Wednesday, December 12, 2012

Are Religious Liberties The Civil Rights Issue Of Our Day?

In the US today it seems that the playing field between atheists and the religious has turned quite a bit. Atheists organizations like the American Atheists have a public campaign erecting billboards with messages of religious doubt; secular student groups are popping up all over college and high school campuses; blatant violations of the establishment clause are vehemently challenged by those wishing to preserve our secular tradition; and the numbers of people identifying themselves as "religious" continues to drop. It seems by all accounts that those who disbelieve are gaining the upper hand on matters of culture and policy, if they don't already have it.

Given this reality, the religious have been increasingly vocal about their concern that their religious freedom is now jeopardized by a more confident and militarized secularism. Rick Warren, senior pastor at Saddleback Church, recently said that “religious liberty is going to be the civil rights issue of the next decade" in an interview earlier this week. His remarks stem from the increasing secularism of our nation and what he considers government intrusions into religious convictions like the healthcare mandate requiring contraceptives in healthcare plans.

There are people on both sides of the aisle with differing views. Some atheists/secularists think religion still has the power and a privileged status in American culture and politics. While some theists believe that secularists in our country are overstepping the constitution and violating religious liberty with a progressive and godless agenda that is increasingly more powerful. It is hard to say who is right; America is a large country, and a patchwork of different laws and subcultures.

This central issue here is whether religious rights should supersede civil rights. If a religious institution is against homosexuality, does it have the right to discriminate against homosexuals? To those who think it does, I always use the following analogy. Imagine a Mormon who believes black people to be a cursed and inferior race, as traditional Mormonism teaches. Would we allow that person to openly discriminate against black people because of his religious convictions, or would the civil rights of black people take precedence? It seems obvious to me here, that civil rights trump religious conviction. I believe issues of homosexuality are much the same, but other cases are not so clear.

Contraception use is still for some religious institutions and people a matter of controversy, even though studies show that 99% of women in the US between the ages of 15-44 either have used or will use some form of contraception. I was as shocked as anyone else when contraception use became a raging national debate earlier this year. This issue is not so cut and dry. There is a part of me that wants to say that no one should be forced to fund contraceptives or anything on personal convictions, just like no one should force me to fund religious causes. I believe access to contraception is a civil right for women, and I also believe people with religious or personal convictions have the right to be free from being forced to violate their convictions. Now we have a problem.

But if I grant that religious institutions do not have to pay for contraception for their employers, then we are opening the door to many other religious sects refusing to fund anything they don't see as being in-line with their beliefs.
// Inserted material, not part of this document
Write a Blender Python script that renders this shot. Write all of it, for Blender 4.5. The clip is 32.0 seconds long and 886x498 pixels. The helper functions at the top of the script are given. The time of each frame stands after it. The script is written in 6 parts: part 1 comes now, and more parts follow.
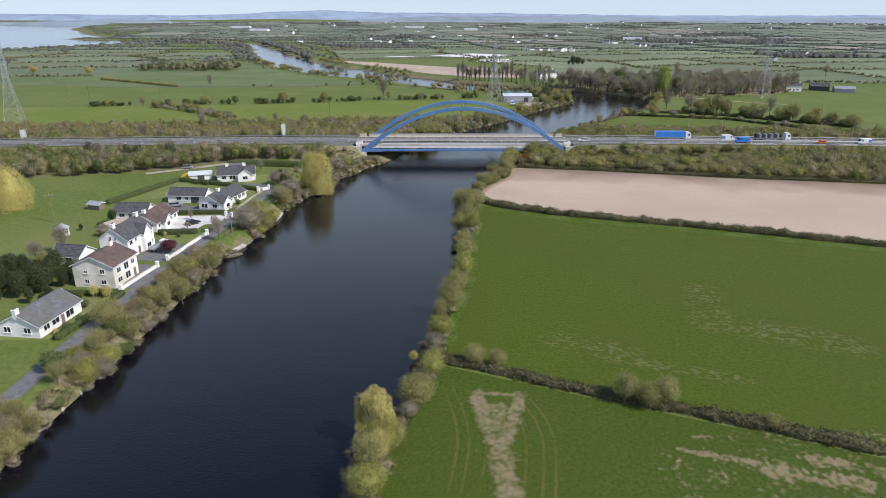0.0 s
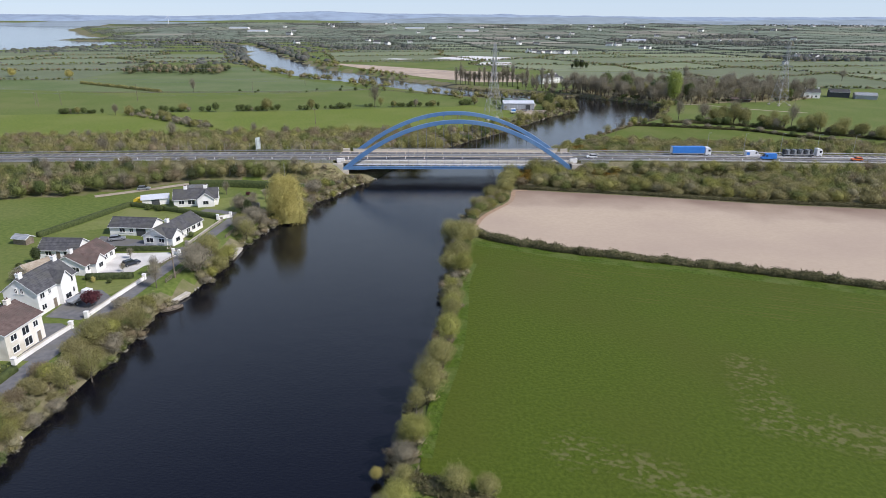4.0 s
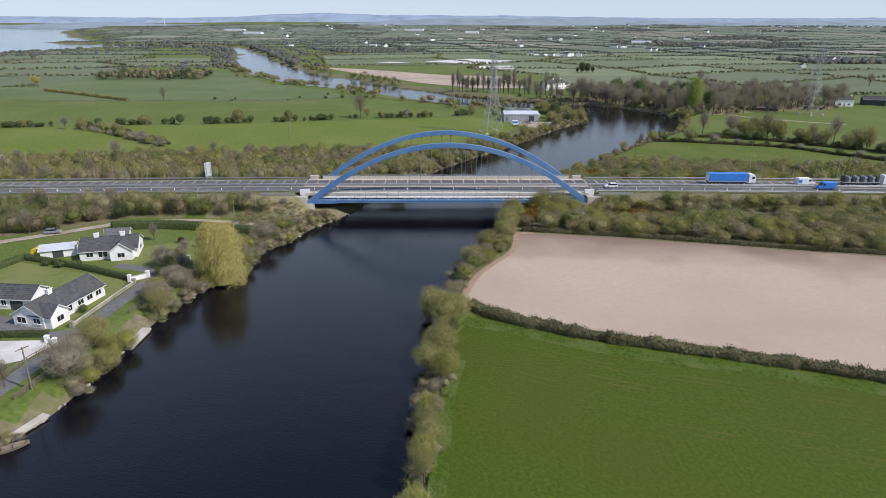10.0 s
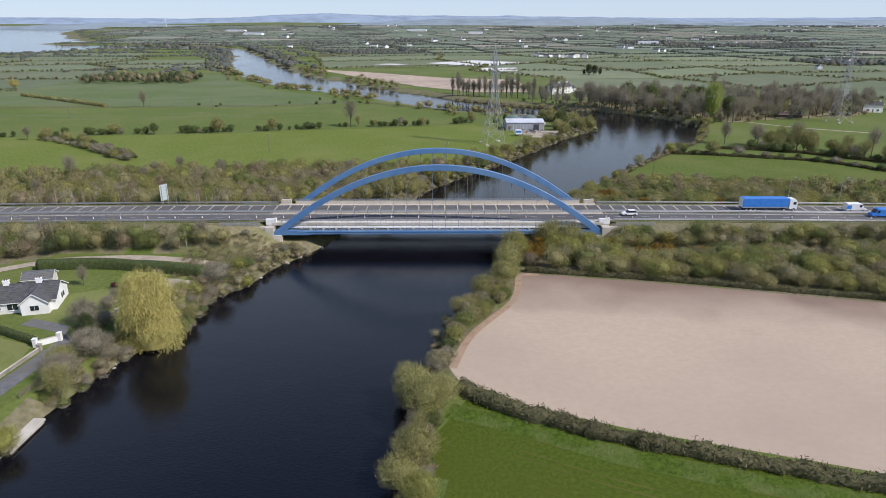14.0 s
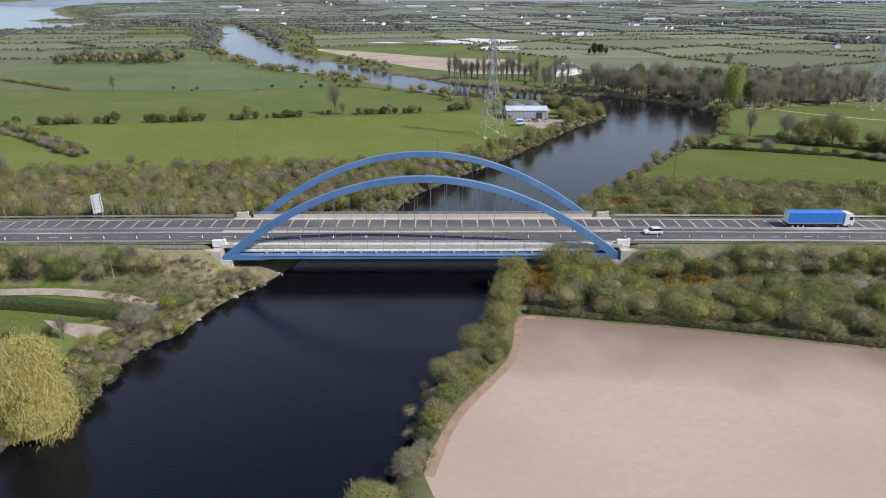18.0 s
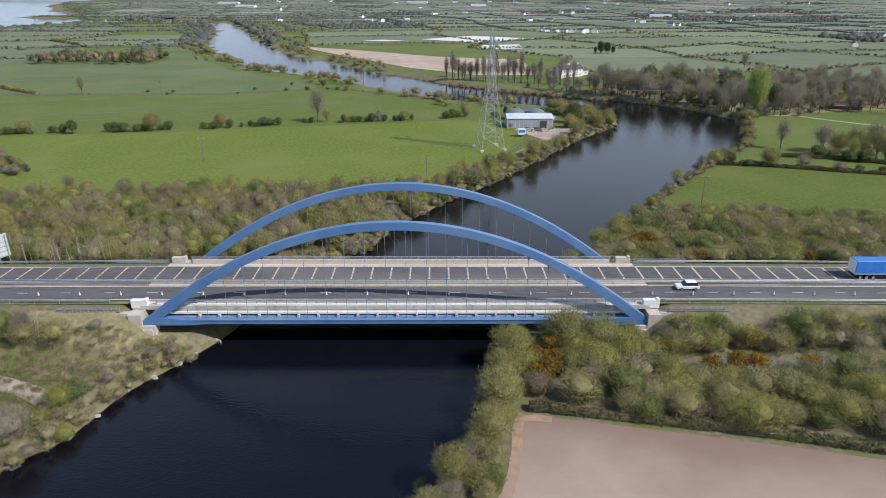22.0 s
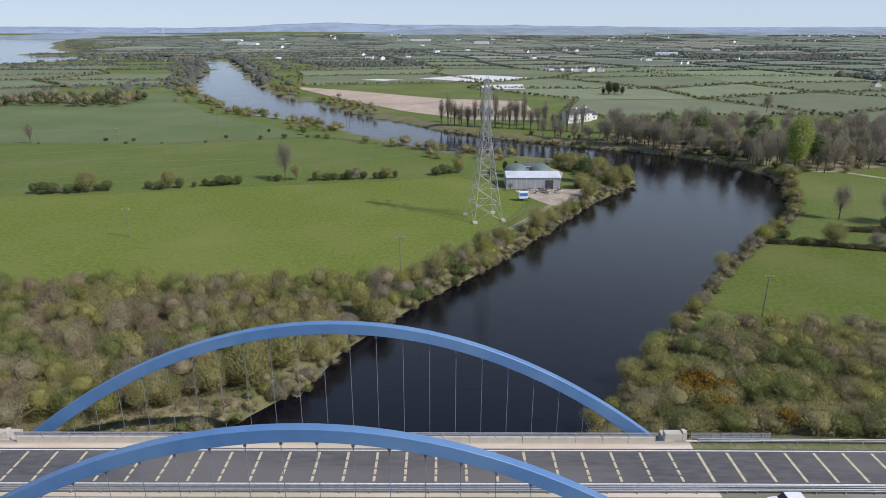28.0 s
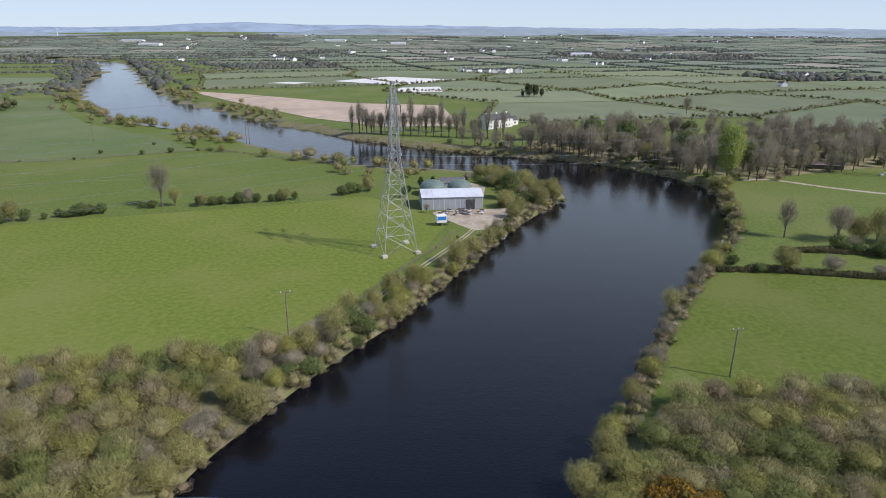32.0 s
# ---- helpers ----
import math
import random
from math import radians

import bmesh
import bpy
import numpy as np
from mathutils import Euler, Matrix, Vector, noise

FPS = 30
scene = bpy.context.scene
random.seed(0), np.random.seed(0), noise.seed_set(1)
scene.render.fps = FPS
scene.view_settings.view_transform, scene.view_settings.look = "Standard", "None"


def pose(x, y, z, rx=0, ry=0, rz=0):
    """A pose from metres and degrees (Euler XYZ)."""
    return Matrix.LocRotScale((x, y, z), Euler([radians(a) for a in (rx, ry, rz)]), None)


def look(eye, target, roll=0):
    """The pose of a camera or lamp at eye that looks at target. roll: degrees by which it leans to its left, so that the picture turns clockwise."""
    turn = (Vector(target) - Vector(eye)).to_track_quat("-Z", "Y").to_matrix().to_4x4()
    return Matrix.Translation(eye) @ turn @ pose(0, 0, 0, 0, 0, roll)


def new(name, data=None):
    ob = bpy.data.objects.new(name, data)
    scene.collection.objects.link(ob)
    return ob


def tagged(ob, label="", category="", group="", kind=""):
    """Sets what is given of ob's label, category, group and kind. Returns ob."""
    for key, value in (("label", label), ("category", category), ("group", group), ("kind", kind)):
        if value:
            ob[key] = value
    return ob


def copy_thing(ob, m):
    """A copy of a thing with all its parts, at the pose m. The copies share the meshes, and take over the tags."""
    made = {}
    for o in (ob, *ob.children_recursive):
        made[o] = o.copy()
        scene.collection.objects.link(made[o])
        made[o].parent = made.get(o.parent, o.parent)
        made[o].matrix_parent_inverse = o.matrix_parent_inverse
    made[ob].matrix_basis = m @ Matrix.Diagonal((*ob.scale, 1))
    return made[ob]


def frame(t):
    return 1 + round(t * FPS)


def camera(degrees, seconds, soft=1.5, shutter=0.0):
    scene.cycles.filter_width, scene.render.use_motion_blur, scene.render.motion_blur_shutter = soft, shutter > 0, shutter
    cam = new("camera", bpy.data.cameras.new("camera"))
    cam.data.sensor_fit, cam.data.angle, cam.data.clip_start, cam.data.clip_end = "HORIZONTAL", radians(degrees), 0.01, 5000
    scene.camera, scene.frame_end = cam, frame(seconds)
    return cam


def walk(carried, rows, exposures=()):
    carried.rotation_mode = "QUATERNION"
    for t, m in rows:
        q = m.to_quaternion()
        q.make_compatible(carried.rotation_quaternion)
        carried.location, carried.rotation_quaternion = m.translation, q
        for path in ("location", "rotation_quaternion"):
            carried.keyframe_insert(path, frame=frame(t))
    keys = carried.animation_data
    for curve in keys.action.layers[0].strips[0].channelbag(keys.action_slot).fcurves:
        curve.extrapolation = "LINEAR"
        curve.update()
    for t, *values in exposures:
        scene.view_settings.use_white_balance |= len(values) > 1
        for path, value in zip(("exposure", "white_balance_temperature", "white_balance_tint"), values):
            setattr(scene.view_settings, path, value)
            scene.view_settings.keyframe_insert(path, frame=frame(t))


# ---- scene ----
cam = camera(69.1, 32.0, soft=0.9)
PATH = [
    (0, (-16.45, -282.62, 61.501), (-16.4, -280.741, 60.815), 0.3),
    (0.5, (-15.737, -278.588, 61.518), (-15.689, -276.709, 60.834), 0.4),
    (1, (-15.085, -274.524, 61.538), (-15.038, -272.645, 60.855), 0.4),
    (1.5, (-14.493, -270.447, 61.561), (-14.447, -268.568, 60.878), 0.3),
    (2, (-13.9, -266.367, 61.589), (-13.853, -264.488, 60.906), 0.3),
    (2.5, (-13.316, -262.306, 61.617), (-13.269, -260.427, 60.933), 0.3),
    (3, (-12.734, -258.259, 61.648), (-12.688, -256.38, 60.964), 0.4),
    (3.5, (-12.197, -254.217, 61.668), (-12.151, -252.338, 60.985), 0.4),
    (5.5, (-10.232, -238.061, 61.773), (-10.187, -236.181, 61.09), 0.4),
    (6, (-9.785, -233.933, 61.768), (-9.739, -232.054, 61.085), 0.3),
    (6.5, (-9.274, -229.672, 61.75), (-9.229, -227.792, 61.067), 0.4),
    (7, (-8.797, -225.394, 61.693), (-8.752, -223.515, 61.011), 0.4),
    (7.5, (-8.362, -221.168, 61.597), (-8.318, -219.289, 60.915), 0.5),
    (8, (-7.95, -216.978, 61.467), (-7.905, -215.099, 60.785), 0.5),
    (8.5, (-7.523, -212.892, 61.332), (-7.479, -211.011, 60.652), 0.4),
    (9, (-7.075, -208.958, 61.213), (-7.03, -207.077, 60.533), 0.4),
    (9.5, (-6.503, -204.952, 61.11), (-6.461, -203.072, 60.431), 0.4),
    (10, (-5.93, -200.973, 61.029), (-5.888, -199.092, 60.35), 0.3),
    (10.5, (-5.341, -197.013, 60.985), (-5.302, -195.131, 60.308), 0.2),
    (11, (-4.754, -193.033, 60.94), (-4.717, -191.151, 60.263), 0.2),
    (11.5, (-4.231, -189.027, 60.903), (-4.194, -187.146, 60.226), 0.2),
    (12, (-3.712, -185.038, 60.898), (-3.676, -183.156, 60.221), 0.3),
    (12.5, (-3.175, -181.061, 60.912), (-3.14, -179.179, 60.234), 0.3),
    (13, (-2.623, -177.062, 60.888), (-2.59, -175.181, 60.208), 0.3),
    (13.5, (-1.983, -173.063, 60.854), (-1.952, -171.181, 60.176), 0.1),
    (14, (-1.324, -168.988, 60.876), (-1.295, -167.107, 60.198), 0.2),
    (14.5, (-0.712, -164.861, 60.897), (-0.685, -162.98, 60.219), 0.1),
    (15, (-0.175, -160.698, 60.909), (-0.149, -158.818, 60.229), 0.2),
    (15.5, (0.32, -156.523, 60.907), (0.346, -154.642, 60.227), 0.1),
    (17.5, (2.272, -139.849, 60.858), (2.299, -137.98, 60.148), 0.2),
    (18, (2.791, -135.669, 60.773), (2.818, -133.812, 60.033), 0.2),
    (18.5, (3.325, -131.485, 60.698), (3.352, -129.632, 59.945), 0.2),
    (19, (3.878, -127.336, 60.622), (3.904, -125.484, 59.868), 0.2),
    (19.5, (4.419, -123.134, 60.542), (4.444, -121.282, 59.787), 0.2),
    (20, (4.964, -118.954, 60.451), (4.989, -117.102, 59.695), 0.2),
    (20.5, (5.581, -114.811, 60.377), (5.604, -112.959, 59.622), 0.1),
    (21, (6.213, -110.714, 60.344), (6.234, -108.861, 59.59), 0.2),
    (21.5, (6.742, -106.675, 60.326), (6.762, -104.822, 59.574), 0.2),
    (22, (7.337, -102.68, 60.323), (7.356, -100.826, 59.573), 0.2),
    (22.5, (7.987, -98.674, 60.327), (8.004, -96.819, 59.58), 0.2),
    (23, (8.571, -94.543, 60.3), (8.586, -92.686, 59.558), 0.2),
    (23.5, (9.214, -90.513, 60.263), (9.227, -88.654, 59.525), 0.1),
    (24, (9.933, -86.437, 60.264), (9.943, -84.576, 59.531), 0.1),
    (24.5, (10.562, -82.293, 60.31), (10.57, -80.43, 59.581), 0.0),
    (25, (11.096, -78.065, 60.418), (11.102, -76.193, 59.715), -0.0),
    (25.5, (11.587, -73.969, 60.457), (11.593, -72.084, 59.789), -0.0),
    (27.5, (13.673, -57.695, 60.689), (13.678, -55.805, 60.036), 0.2),
    (28, (14.166, -53.65, 60.719), (14.171, -51.76, 60.065), 0.2),
    (28.5, (14.69, -49.778, 60.723), (14.698, -47.888, 60.068), 0.4),
    (29, (15.328, -45.985, 60.687), (15.369, -44.095, 60.034), 0.4),
    (29.5, (16.058, -42.102, 60.632), (16.159, -40.213, 59.981), 0.4),
    (30, (16.86, -38.002, 60.598), (17.019, -36.118, 59.946), 0.4),
    (30.5, (17.6, -33.843, 60.53), (17.815, -31.964, 59.878), 0.5),
    (31, (18.302, -29.701, 60.467), (18.541, -27.825, 59.816), 0.4),
    (31.5, (19.064, -25.655, 60.381), (19.301, -23.779, 59.729), 0.4),
    (32, (19.858, -21.647, 60.278), (20.094, -19.77, 59.626), 0.4),
]
walk(cam, [(t, look(eye, target, roll)) for t, eye, target, roll in PATH], exposures=[(0.0, 0.08, 6300, 15), (10.0, 0.0, 6300, 15), (20.0, 0.07, 6300, 15), (25.0, 0.1, 6300, 15), (28.0, -0.08, 6300, 15), (32.0, 0.05, 6300, 15)])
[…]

  • Imagine a Quaker who refuses to pay taxes because his tax dollars will fund military drone strikes that kill people, and this violates his convictions of non-violence. Would the government allow him to not pay taxes? I think not. 
  • Would we allow a business owned by Jehovah's Witnesses to not fund in their healthcare program blood transfusions in cases of an emergency to their employees because it violates their beliefs? The very idea seems ludicrous. 
  • Many religions have some bizarre rules that they take as personal convictions. Religious liberty gives you the right to observe these convictions but not impose them on other people. If I take away your funding for something because I oppose it, I will have just imposed my beliefs on you.
When civil rights are pinned up against religious liberty, I side with civil rights because to me, religious liberty is no excuse to be racist, sexist or homophobic. The bottom line is this, we cannot let the claims of religious "liberty" be used as an excuse to discriminate against long fought for civil rights. We have collectively fought too hard to let such achievements slip. But we must also recognize religious liberty for what it is: the freedom individuals have to impose religious convictions on themselves without government interference but not to impose those same things on other people. The first amendment outlines that "Congress shall make no law respecting an establishment of religion, or prohibiting the exercise thereof". I do not see how providing contraceptives to those receiving healthcare from religious institutions violates the free exercise of a religion. The "free" exercise thereof, means your religion can be practiced, as long as it doesn't impinge anyone else's freedom. Now you might say "no one is stopping the sale of contraceptives" (well Rick Santorum would if he had his way), but nonetheless, if a necessary civil right exists, religion cannot be used as an excuse to discriminate against it.

One workaround to this dilemma would be if government provided a healthcare alternative to the private insurer and funded contraceptives. Then we wouldn't have to rely on our employers making healthcare choices for their employees. But something tells me that conservative tax payers would be up in arms over the idea that their tax dollars are funding contraception.

To address Rick Warren directly, I can understand how the future may look a bit uncomfortable for conservative religious people. Their beliefs will be increasingly at odds with the culture around them, and this will make them feel like a persecuted minority. They will either adapt or continue to shrink into eventual obscurity as morality progresses towards an ever more accurate description of a fair and just society.